Unfortunately this doesn’t relieve of us of having to write special code to handle the two different caption modules as explained above, since some users might be using a browser that doesn’t support HTML5, or isn’t one of YouTube’s supported browsers for the HTML5 player, in which case they would presumably get the Flash version despite this parameter being set.

Problem: Modules are exposed onApiChange

As the API Reference explains, the onApiChange event “is fired to indicate that the player has loaded (or unloaded) a module with exposed API methods. Your application can listen for this event and then poll the player to determine which options are exposed for the recently loaded module. Your application can then retrieve or update the existing settings for those options.”

Why is that a problem? Because the onApiChange event never fires until the video starts playing. Therefore it’s impossible to know whether captions or subtitles are available when building the player. With Able Player, our intent is to add a CC button only if captions are available, but we’re unable to do that until the user clicks Play. If a user needs captions and there’s no CC button, I suspect there’s a high probability of their not clicking Play at all.
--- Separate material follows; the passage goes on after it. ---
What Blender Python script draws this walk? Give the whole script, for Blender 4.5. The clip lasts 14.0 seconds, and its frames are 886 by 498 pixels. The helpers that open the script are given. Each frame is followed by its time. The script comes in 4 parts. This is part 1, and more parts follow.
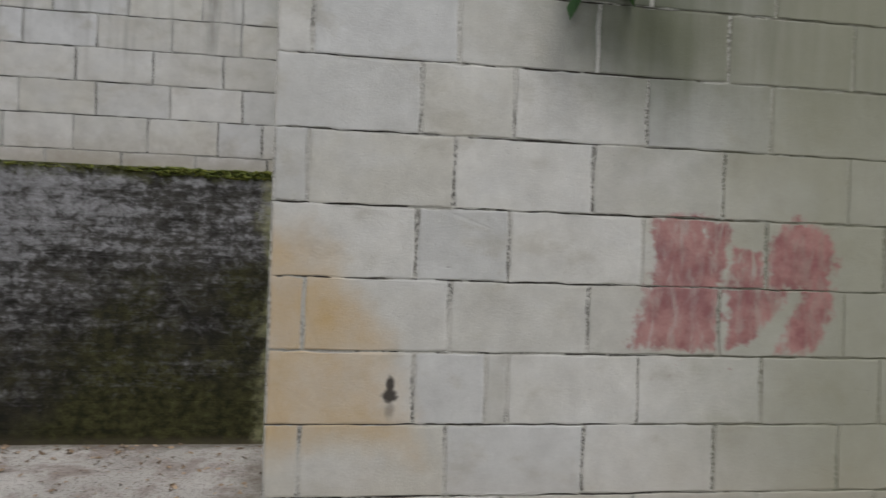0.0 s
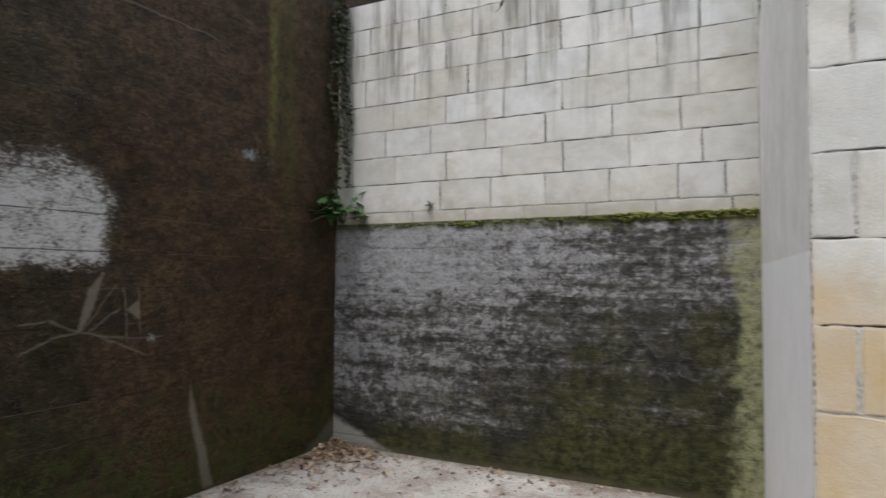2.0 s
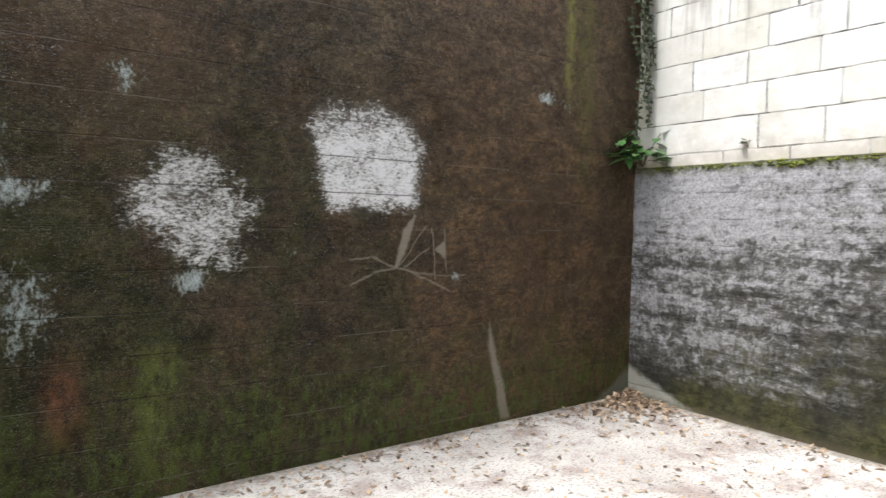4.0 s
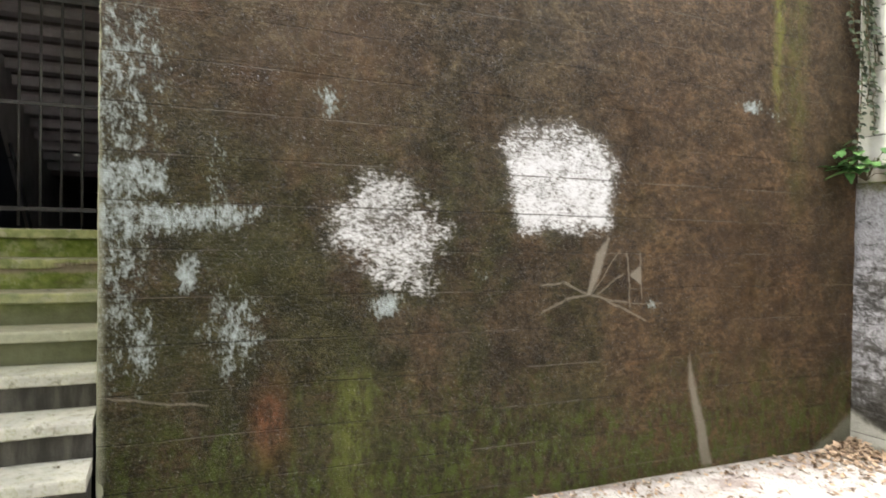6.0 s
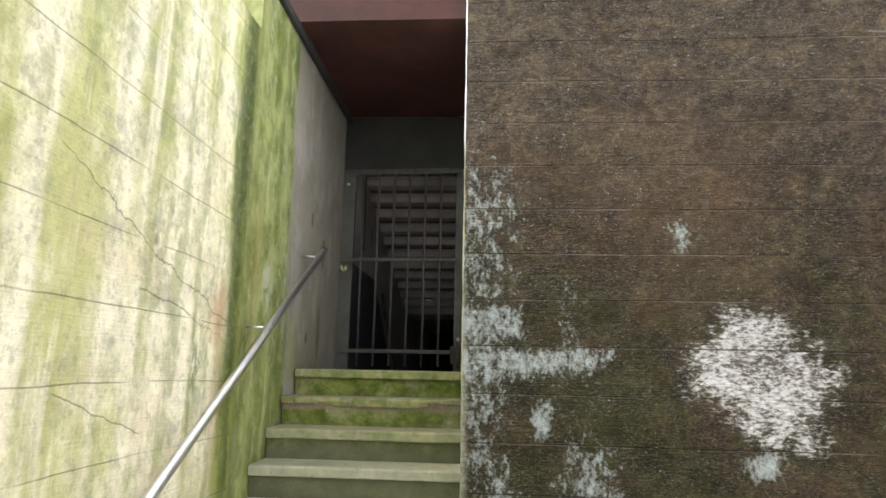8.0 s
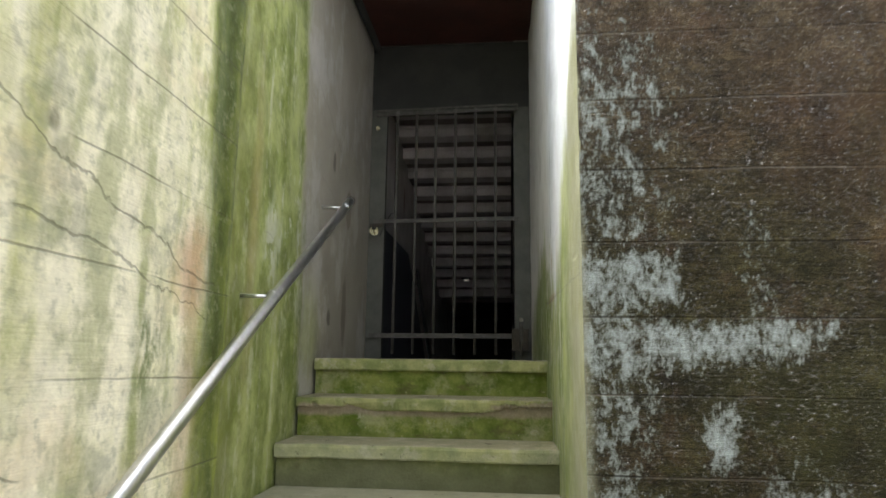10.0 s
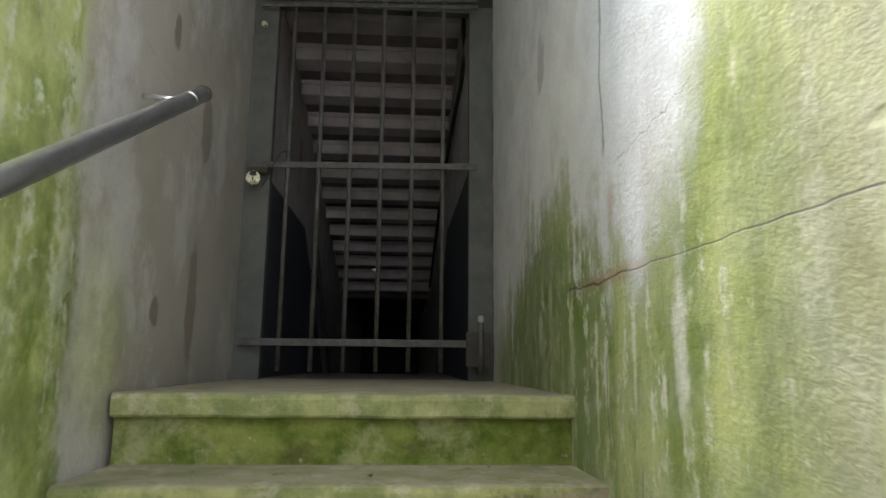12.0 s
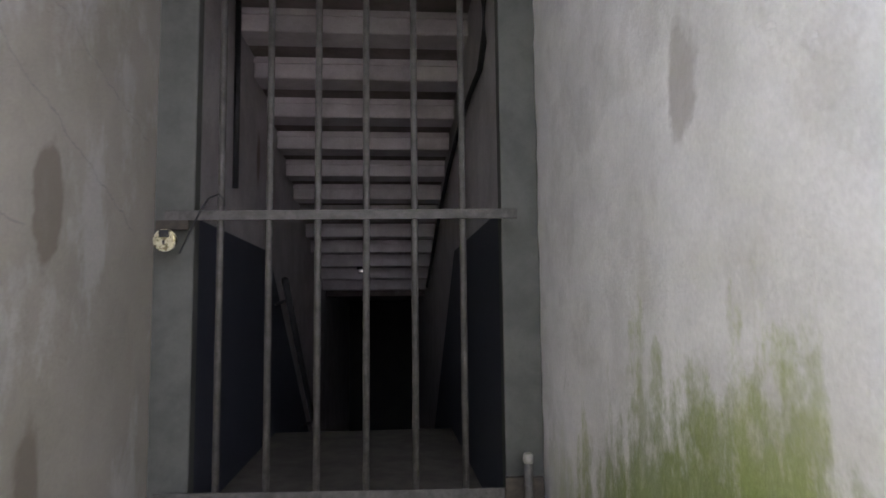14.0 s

Our workaround is to autostart the video and play just long enough, then stop it and scrub back to start. But how long is long enough? We can’t wait for the onApiChange event to fire, because if the video has no captions that will never happen. So instead we can listen for the onStateChange event (signaling that the video has gone from an “unstarted” state to a started state (playing or buffering), at which point we immediately stop the video. That brief moment of startedness seems to be enough to trigger loading of the caption API if captions exist, so we can keep listening for onApiChange and setup captions if that event fires, without having played more than a fraction of a second of video. The player initially appears with no CC button, then there’s a brief moment of funkiness as the player plays, then stops, then voila! A CC button is born. This is pretty clumsy and unfortunate, but I think it’s the best we can do at the moment.


Google changes often, so everything you’ve just read is likely to be incorrect any moment now, if it isn’t already.